╭──

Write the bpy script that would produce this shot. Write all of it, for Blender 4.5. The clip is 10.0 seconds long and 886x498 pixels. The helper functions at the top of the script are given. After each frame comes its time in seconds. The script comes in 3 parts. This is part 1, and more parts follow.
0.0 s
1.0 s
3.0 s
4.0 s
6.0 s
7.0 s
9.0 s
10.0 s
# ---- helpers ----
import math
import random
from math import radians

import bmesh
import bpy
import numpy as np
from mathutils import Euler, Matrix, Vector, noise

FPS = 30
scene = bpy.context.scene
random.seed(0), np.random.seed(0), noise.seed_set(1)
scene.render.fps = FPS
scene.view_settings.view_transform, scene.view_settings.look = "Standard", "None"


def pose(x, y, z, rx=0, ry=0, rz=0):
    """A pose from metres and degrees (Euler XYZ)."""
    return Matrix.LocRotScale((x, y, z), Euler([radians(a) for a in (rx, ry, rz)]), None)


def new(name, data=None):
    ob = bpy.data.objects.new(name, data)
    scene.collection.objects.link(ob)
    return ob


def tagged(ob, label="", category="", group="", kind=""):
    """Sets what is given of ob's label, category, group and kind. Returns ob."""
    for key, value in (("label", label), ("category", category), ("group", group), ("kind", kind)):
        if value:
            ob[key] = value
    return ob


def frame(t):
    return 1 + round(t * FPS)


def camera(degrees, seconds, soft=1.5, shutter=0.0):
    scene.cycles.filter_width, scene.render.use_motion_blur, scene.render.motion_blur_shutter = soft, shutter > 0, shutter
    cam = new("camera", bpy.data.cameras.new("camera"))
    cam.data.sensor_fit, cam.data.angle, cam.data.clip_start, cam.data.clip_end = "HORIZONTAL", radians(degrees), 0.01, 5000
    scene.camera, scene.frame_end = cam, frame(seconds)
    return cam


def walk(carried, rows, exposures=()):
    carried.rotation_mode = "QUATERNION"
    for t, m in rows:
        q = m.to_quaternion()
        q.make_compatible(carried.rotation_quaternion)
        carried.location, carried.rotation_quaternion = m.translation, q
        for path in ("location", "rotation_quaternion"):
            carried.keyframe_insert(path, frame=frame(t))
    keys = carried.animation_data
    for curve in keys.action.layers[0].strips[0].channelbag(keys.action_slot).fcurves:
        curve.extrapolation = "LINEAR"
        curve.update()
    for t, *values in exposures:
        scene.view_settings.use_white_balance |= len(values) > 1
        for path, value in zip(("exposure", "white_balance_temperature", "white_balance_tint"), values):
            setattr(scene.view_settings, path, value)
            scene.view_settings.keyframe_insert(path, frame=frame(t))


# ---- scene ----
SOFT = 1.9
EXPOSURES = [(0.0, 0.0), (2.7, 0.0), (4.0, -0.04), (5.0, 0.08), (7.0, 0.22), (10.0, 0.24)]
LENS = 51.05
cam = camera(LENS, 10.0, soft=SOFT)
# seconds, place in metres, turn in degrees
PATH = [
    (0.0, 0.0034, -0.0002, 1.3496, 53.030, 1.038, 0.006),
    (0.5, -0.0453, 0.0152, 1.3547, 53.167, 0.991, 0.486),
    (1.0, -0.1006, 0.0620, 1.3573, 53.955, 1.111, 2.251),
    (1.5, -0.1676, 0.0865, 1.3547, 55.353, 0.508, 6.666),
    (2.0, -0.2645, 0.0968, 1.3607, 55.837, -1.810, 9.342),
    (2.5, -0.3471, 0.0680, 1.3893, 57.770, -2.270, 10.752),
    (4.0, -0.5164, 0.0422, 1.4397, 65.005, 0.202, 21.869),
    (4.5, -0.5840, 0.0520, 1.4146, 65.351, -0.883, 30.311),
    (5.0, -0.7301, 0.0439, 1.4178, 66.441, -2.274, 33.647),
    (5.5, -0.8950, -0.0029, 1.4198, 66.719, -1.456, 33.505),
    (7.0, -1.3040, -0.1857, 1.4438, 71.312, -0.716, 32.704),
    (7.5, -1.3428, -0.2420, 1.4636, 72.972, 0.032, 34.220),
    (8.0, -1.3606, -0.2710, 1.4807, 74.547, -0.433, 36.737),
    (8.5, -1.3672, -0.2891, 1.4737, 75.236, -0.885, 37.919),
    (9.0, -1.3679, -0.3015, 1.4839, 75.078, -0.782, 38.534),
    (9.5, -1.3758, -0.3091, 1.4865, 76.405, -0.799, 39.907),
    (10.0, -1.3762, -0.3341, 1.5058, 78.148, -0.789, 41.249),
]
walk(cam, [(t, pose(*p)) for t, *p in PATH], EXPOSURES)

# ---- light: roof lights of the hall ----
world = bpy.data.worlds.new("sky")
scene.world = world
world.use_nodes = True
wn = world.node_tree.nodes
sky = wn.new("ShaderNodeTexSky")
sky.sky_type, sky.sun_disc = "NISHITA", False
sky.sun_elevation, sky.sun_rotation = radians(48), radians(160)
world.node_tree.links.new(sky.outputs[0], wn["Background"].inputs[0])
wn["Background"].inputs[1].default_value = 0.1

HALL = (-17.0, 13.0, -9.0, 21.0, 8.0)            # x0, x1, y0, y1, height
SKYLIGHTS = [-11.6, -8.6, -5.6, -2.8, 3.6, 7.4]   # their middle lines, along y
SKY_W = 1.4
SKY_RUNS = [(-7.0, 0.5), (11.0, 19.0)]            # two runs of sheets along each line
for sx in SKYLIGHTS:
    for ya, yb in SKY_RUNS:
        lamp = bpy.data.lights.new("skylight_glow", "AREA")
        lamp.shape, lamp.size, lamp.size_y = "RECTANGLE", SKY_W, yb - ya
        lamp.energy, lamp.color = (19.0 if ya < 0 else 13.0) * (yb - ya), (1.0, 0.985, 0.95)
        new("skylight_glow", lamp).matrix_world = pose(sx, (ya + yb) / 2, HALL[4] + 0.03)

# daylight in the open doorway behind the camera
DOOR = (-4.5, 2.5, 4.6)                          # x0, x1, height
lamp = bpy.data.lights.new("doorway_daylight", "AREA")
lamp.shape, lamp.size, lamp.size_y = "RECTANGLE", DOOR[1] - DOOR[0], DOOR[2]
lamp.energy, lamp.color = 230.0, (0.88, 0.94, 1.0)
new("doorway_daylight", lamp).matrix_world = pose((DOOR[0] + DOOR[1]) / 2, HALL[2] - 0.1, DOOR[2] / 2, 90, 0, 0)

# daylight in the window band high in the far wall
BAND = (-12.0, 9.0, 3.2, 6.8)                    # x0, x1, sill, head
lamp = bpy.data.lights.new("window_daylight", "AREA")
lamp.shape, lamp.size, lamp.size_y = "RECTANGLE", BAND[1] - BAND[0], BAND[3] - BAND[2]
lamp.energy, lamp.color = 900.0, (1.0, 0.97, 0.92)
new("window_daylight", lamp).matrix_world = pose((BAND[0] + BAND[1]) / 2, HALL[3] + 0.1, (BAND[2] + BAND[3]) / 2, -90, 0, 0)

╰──

Request: Every line of the data above should be copied exactly.

Task response:
Write the bpy script that would produce this shot. Write all of it, for Blender 4.5. The clip is 10.0 seconds long and 886x498 pixels. The helper functions at the top of the script are given. After each frame comes its time in seconds. The script comes in 3 parts. This is part 1, and more parts follow.
0.0 s
1.0 s
3.0 s
4.0 s
6.0 s
7.0 s
9.0 s
10.0 s
# ---- helpers ----
import math
import random
from math import radians

import bmesh
import bpy
import numpy as np
from mathutils import Euler, Matrix, Vector, noise

FPS = 30
scene = bpy.context.scene
random.seed(0), np.random.seed(0), noise.seed_set(1)
scene.render.fps = FPS
scene.view_settings.view_transform, scene.view_settings.look = "Standard", "None"


def pose(x, y, z, rx=0, ry=0, rz=0):
    """A pose from metres and degrees (Euler XYZ)."""
    return Matrix.LocRotScale((x, y, z), Euler([radians(a) for a in (rx, ry, rz)]), None)


def new(name, data=None):
    ob = bpy.data.objects.new(name, data)
    scene.collection.objects.link(ob)
    return ob


def tagged(ob, label="", category="", group="", kind=""):
    """Sets what is given of ob's label, category, group and kind. Returns ob."""
    for key, value in (("label", label), ("category", category), ("group", group), ("kind", kind)):
        if value:
            ob[key] = value
    return ob


def frame(t):
    return 1 + round(t * FPS)


def camera(degrees, seconds, soft=1.5, shutter=0.0):
    scene.cycles.filter_width, scene.render.use_motion_blur, scene.render.motion_blur_shutter = soft, shutter > 0, shutter
    cam = new("camera", bpy.data.cameras.new("camera"))
    cam.data.sensor_fit, cam.data.angle, cam.data.clip_start, cam.data.clip_end = "HORIZONTAL", radians(degrees), 0.01, 5000
    scene.camera, scene.frame_end = cam, frame(seconds)
    return cam


def walk(carried, rows, exposures=()):
    carried.rotation_mode = "QUATERNION"
    for t, m in rows:
        q = m.to_quaternion()
        q.make_compatible(carried.rotation_quaternion)
        carried.location, carried.rotation_quaternion = m.translation, q
        for path in ("location", "rotation_quaternion"):
            carried.keyframe_insert(path, frame=frame(t))
    keys = carried.animation_data
    for curve in keys.action.layers[0].strips[0].channelbag(keys.action_slot).fcurves:
        curve.extrapolation = "LINEAR"
        curve.update()
    for t, *values in exposures:
        scene.view_settings.use_white_balance |= len(values) > 1
        for path, value in zip(("exposure", "white_balance_temperature", "white_balance_tint"), values):
            setattr(scene.view_settings, path, value)
            scene.view_settings.keyframe_insert(path, frame=frame(t))


# ---- scene ----
SOFT = 1.9
EXPOSURES = [(0.0, 0.0), (2.7, 0.0), (4.0, -0.04), (5.0, 0.08), (7.0, 0.22), (10.0, 0.24)]
LENS = 51.05
cam = camera(LENS, 10.0, soft=SOFT)
# seconds, place in metres, turn in degrees
PATH = [
    (0.0, 0.0034, -0.0002, 1.3496, 53.030, 1.038, 0.006),
    (0.5, -0.0453, 0.0152, 1.3547, 53.167, 0.991, 0.486),
    (1.0, -0.1006, 0.0620, 1.3573, 53.955, 1.111, 2.251),
    (1.5, -0.1676, 0.0865, 1.3547, 55.353, 0.508, 6.666),
    (2.0, -0.2645, 0.0968, 1.3607, 55.837, -1.810, 9.342),
    (2.5, -0.3471, 0.0680, 1.3893, 57.770, -2.270, 10.752),
    (4.0, -0.5164, 0.0422, 1.4397, 65.005, 0.202, 21.869),
    (4.5, -0.5840, 0.0520, 1.4146, 65.351, -0.883, 30.311),
    (5.0, -0.7301, 0.0439, 1.4178, 66.441, -2.274, 33.647),
    (5.5, -0.8950, -0.0029, 1.4198, 66.719, -1.456, 33.505),
    (7.0, -1.3040, -0.1857, 1.4438, 71.312, -0.716, 32.704),
    (7.5, -1.3428, -0.2420, 1.4636, 72.972, 0.032, 34.220),
    (8.0, -1.3606, -0.2710, 1.4807, 74.547, -0.433, 36.737),
    (8.5, -1.3672, -0.2891, 1.4737, 75.236, -0.885, 37.919),
    (9.0, -1.3679, -0.3015, 1.4839, 75.078, -0.782, 38.534),
    (9.5, -1.3758, -0.3091, 1.4865, 76.405, -0.799, 39.907),
    (10.0, -1.3762, -0.3341, 1.5058, 78.148, -0.789, 41.249),
]
walk(cam, [(t, pose(*p)) for t, *p in PATH], EXPOSURES)

# ---- light: roof lights of the hall ----
world = bpy.data.worlds.new("sky")
scene.world = world
world.use_nodes = True
wn = world.node_tree.nodes
sky = wn.new("ShaderNodeTexSky")
sky.sky_type, sky.sun_disc = "NISHITA", False
sky.sun_elevation, sky.sun_rotation = radians(48), radians(160)
world.node_tree.links.new(sky.outputs[0], wn["Background"].inputs[0])
wn["Background"].inputs[1].default_value = 0.1

HALL = (-17.0, 13.0, -9.0, 21.0, 8.0)            # x0, x1, y0, y1, height
SKYLIGHTS = [-11.6, -8.6, -5.6, -2.8, 3.6, 7.4]   # their middle lines, along y
SKY_W = 1.4
SKY_RUNS = [(-7.0, 0.5), (11.0, 19.0)]            # two runs of sheets along each line
for sx in SKYLIGHTS:
    for ya, yb in SKY_RUNS:
        lamp = bpy.data.lights.new("skylight_glow", "AREA")
        lamp.shape, lamp.size, lamp.size_y = "RECTANGLE", SKY_W, yb - ya
        lamp.energy, lamp.color = (19.0 if ya < 0 else 13.0) * (yb - ya), (1.0, 0.985, 0.95)
        new("skylight_glow", lamp).matrix_world = pose(sx, (ya + yb) / 2, HALL[4] + 0.03)

# daylight in the open doorway behind the camera
DOOR = (-4.5, 2.5, 4.6)                          # x0, x1, height
lamp = bpy.data.lights.new("doorway_daylight", "AREA")
lamp.shape, lamp.size, lamp.size_y = "RECTANGLE", DOOR[1] - DOOR[0], DOOR[2]
lamp.energy, lamp.color = 230.0, (0.88, 0.94, 1.0)
new("doorway_daylight", lamp).matrix_world = pose((DOOR[0] + DOOR[1]) / 2, HALL[2] - 0.1, DOOR[2] / 2, 90, 0, 0)

# daylight in the window band high in the far wall
BAND = (-12.0, 9.0, 3.2, 6.8)                    # x0, x1, sill, head
lamp = bpy.data.lights.new("window_daylight", "AREA")
lamp.shape, lamp.size, lamp.size_y = "RECTANGLE", BAND[1] - BAND[0], BAND[3] - BAND[2]
lamp.energy, lamp.color = 900.0, (1.0, 0.97, 0.92)
new("window_daylight", lamp).matrix_world = pose((BAND[0] + BAND[1]) / 2, HALL[3] + 0.1, (BAND[2] + BAND[3]) / 2, -90, 0, 0)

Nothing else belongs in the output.